Given its long gestation period and the changes in the pop music and cultural landscapes since the band’s last studio effort, Third seems destined to disappoint. Music writers are often reluctant to revisit recent history, particularly genres thought dead and buried. Trip-hop – that loose alignment of dub, downtempo and “urban” styles once celebrated by scenesters and critics – carries zero water in today’s scene. And Portishead’s original fans are older now, and possibly less concerned with drugs, candles and chillout records than they are with paying the mortgage. Thankfully, Portishead aren’t playing to any audience but themselves, and in doing so, they both honor and transcend their musical past.

Third is a less cohesive album than anything the band has previously produced. But listen closely, and distinct themes begin to emerge. Expressions of worry, loss and spiritual uncertainty are present on nearly every track, with Gibbons’ lyrics set to somber and somewhat shapeless melodies. Gone are the banshee wails and heavy vibrato; instead she clings to the music like a wet wool cap to a weary traveler’s noggin. Musically the record is overcast and deliberate, with flashes of luminescence intersecting the gloom. The best way to describe Third in context with the band’s previous work is to say it’s much the same, yet very different.

Standout track “Small” affects a Spartan groove, with Gibbons singing in hushed tones alongside squiggles of Adrian Utley’s guitar and an ugly electric hum. “Machine Gun” is the only tune on the record to rock a synthetic beat, but it’s framed by Gibbons’ siren-like voice and overtaken by funereal keyboards in the tune’s final quarter. “We Carry On” jacks the martial pulse of The Doors’ “Not to Touch the Earth,” adding Bauhaus guitar and sundry sounds that are the musical equivalent of a lab full of Tesla coils.

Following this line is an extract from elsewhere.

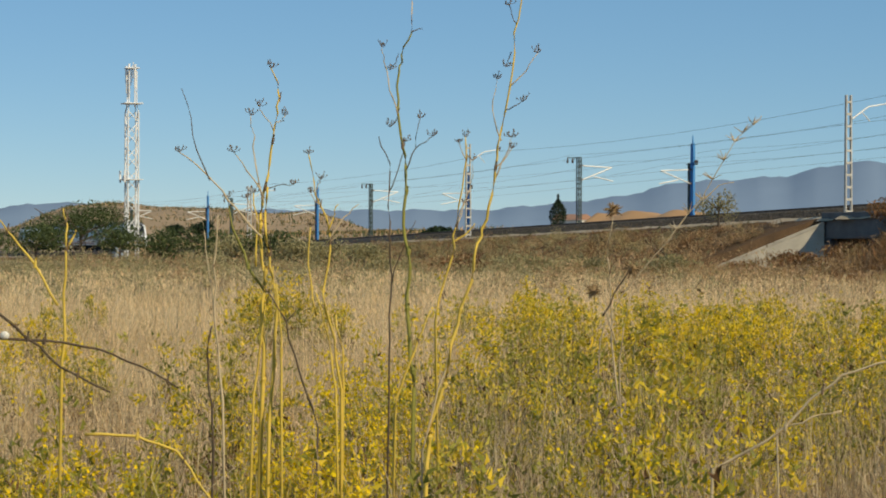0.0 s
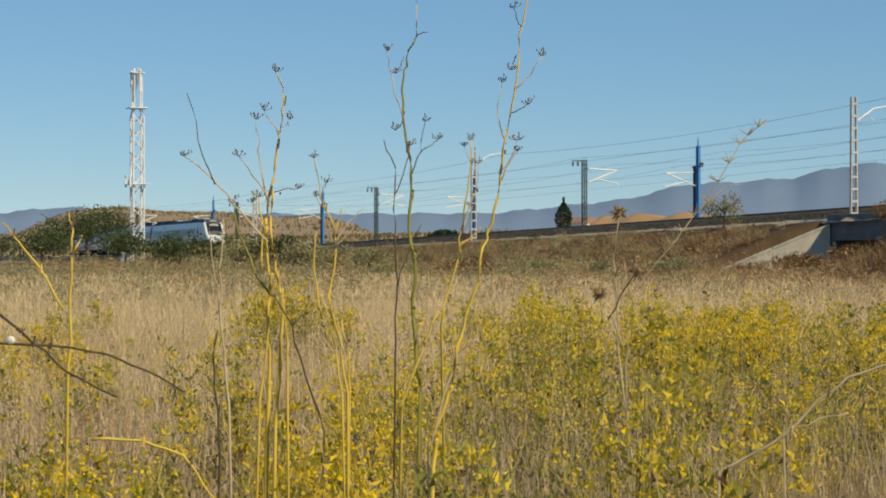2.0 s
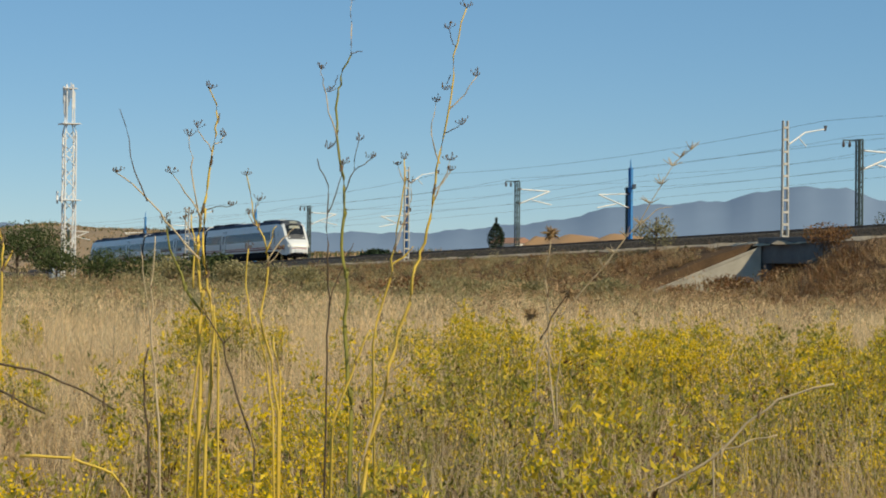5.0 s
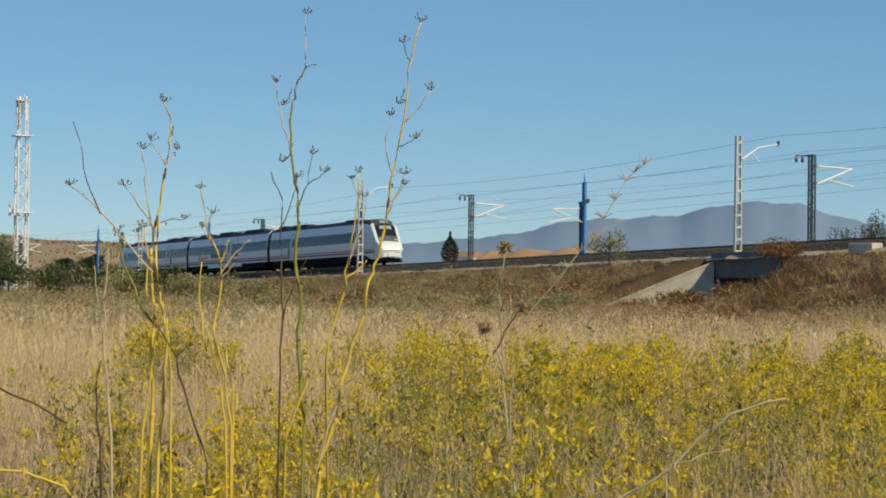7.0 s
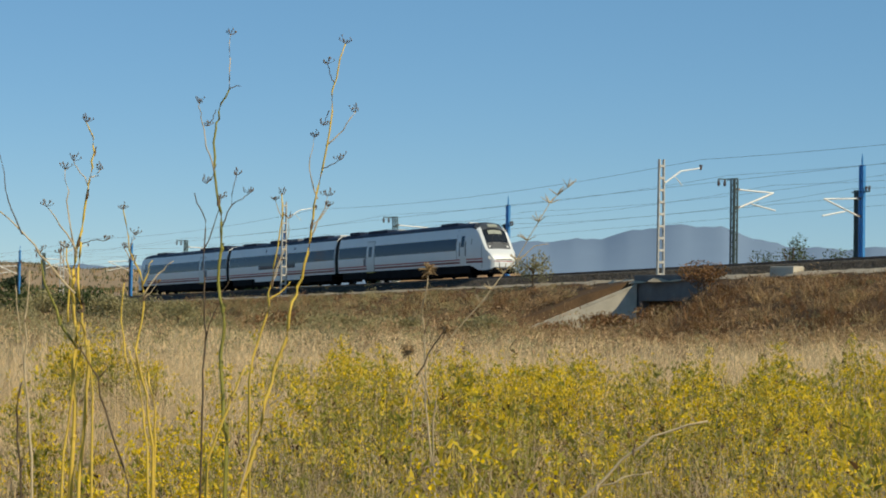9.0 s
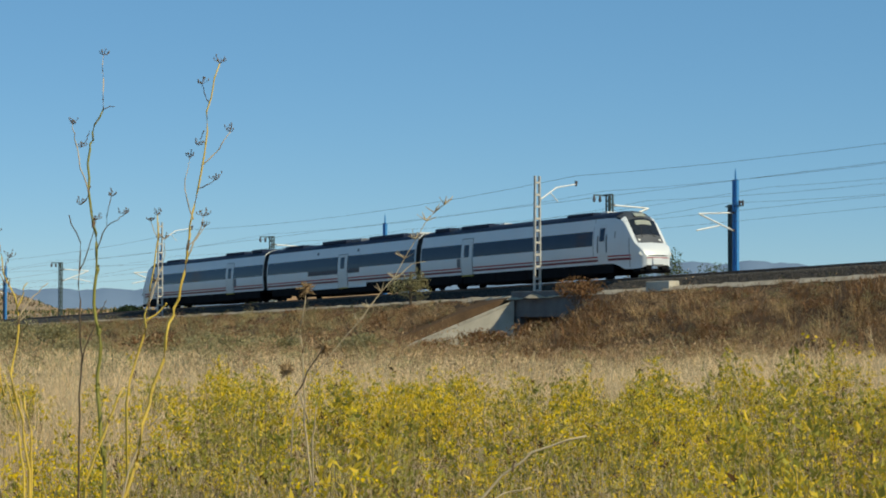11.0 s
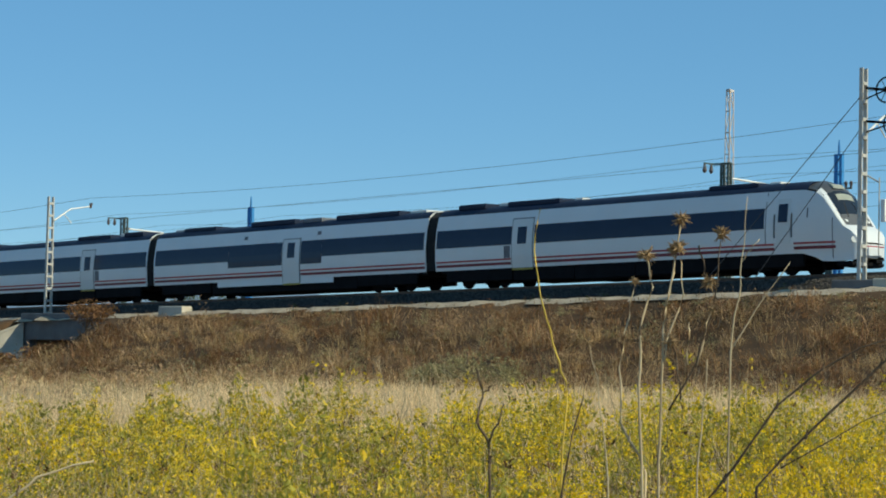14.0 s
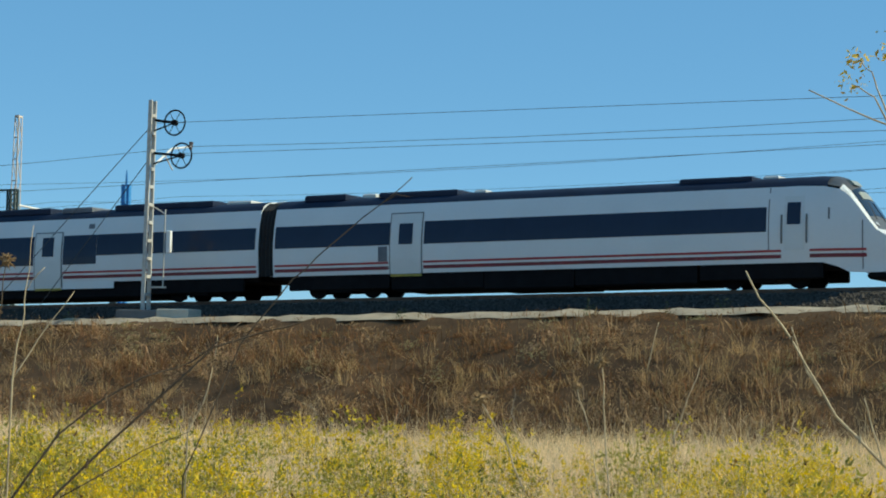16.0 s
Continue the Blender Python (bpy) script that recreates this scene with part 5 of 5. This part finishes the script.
stem(p, "stalk", 0.008, 0.004, "", ((-0.00, 1.38), (-0.22, 1.60), (-0.37, 1.85), (-0.47, 1.98), (-0.52, 2.07)))
stem(p, "stalk", 0.006, 0.003, "", ((-0.27, 1.67), (-0.33, 1.78), (-0.37, 1.89)))
stem(p, "stalk", 0.005, 0.003, "", ((-0.07, 1.45), (-0.10, 1.56), (-0.13, 1.66)))
p = plant("dry_stalk", -31.9, 9.0, "thin dark bent dry stalk")
stem(p, "stalk_dark", 0.005, 0.003, "", ((-0.72, 1.30), (-0.52, 1.82), (-0.32, 2.08), (-0.18, 2.22), (0.02, 2.39), (0.14, 2.50)))
stem(p, "stalk_dark", 0.004, 0.002, "", ((0.03, 2.40), (0.08, 2.43), (0.13, 2.42)))
p = plant("tall_weed", -18.13, 7.0, "tall dry weed with yellowing leaves")
stem(p, "stalk", 0.006, 0.003, "", ((0.00, 2.15), (-0.07, 2.42), (-0.12, 2.49), (-0.24, 2.54), (-0.36, 2.60)))
stem(p, "stalk", 0.005, 0.002, "leafy", ((-0.07, 2.41), (-0.14, 2.58), (-0.17, 2.65), (-0.21, 2.69)))
stem(p, "stalk", 0.005, 0.002, "leafy", ((-0.07, 2.42), (-0.09, 2.54), (-0.12, 2.72)))
stem(p, "stalk", 0.005, 0.002, "leafy", ((-0.12, 2.49), (-0.16, 2.57), (-0.23, 2.61)))
stem(p, "stalk", 0.007, 0.005, "", ((0.04, 1.33), (0.02, 1.84), (0.00, 2.15)))
snail(-78.94, 7.0, 1.33)


# ---------------------------------------------------------------- the train on its way
def motions():
    rows = []
    for t, x in ((0, -320.0), (2, -286.0), (4, -251.2), (5.5, -225.3), (7, -199.9), (8, -183.1), (9, -166.6), (10.2, -146.5), (11.5, -124.6), (12.5, -108.3), (13.5, -91.6), (14.5, -74.95), (15.2, -63.6), (16, -51.1)):
        z = float(rail_z(x - 12))
        up = math.degrees(math.atan2(float(rail_z(x + 20)) - float(rail_z(x - 44)), 64.0))
        rows.append((t, pose(x, TRACK_Y, float(rail_z(x + 20)) - 20 * math.tan(radians(up)), 0, -up, 0)))
    walk(train, rows)


motions()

The curtain has been thrown back, and we’re now allowed to see the body on the slab. Sunken valleys of sound have subsumed the breakbeats of yore. The music conforms to its own downcast dynamic, with charcoal chords and inky melodies making vague impressions before dissolving into the next musical motif. The sound is cadaverous and pre-galvanic, like Frankenstein’s stitched-together corpses before they’re flushed with electric juice. Third is about the potential for being, not being itself. It’s the base chemistry of the Portishead sound, a compound awaiting reaction. Which is up to the listener to produce, like the lightning that brings the Monster to life.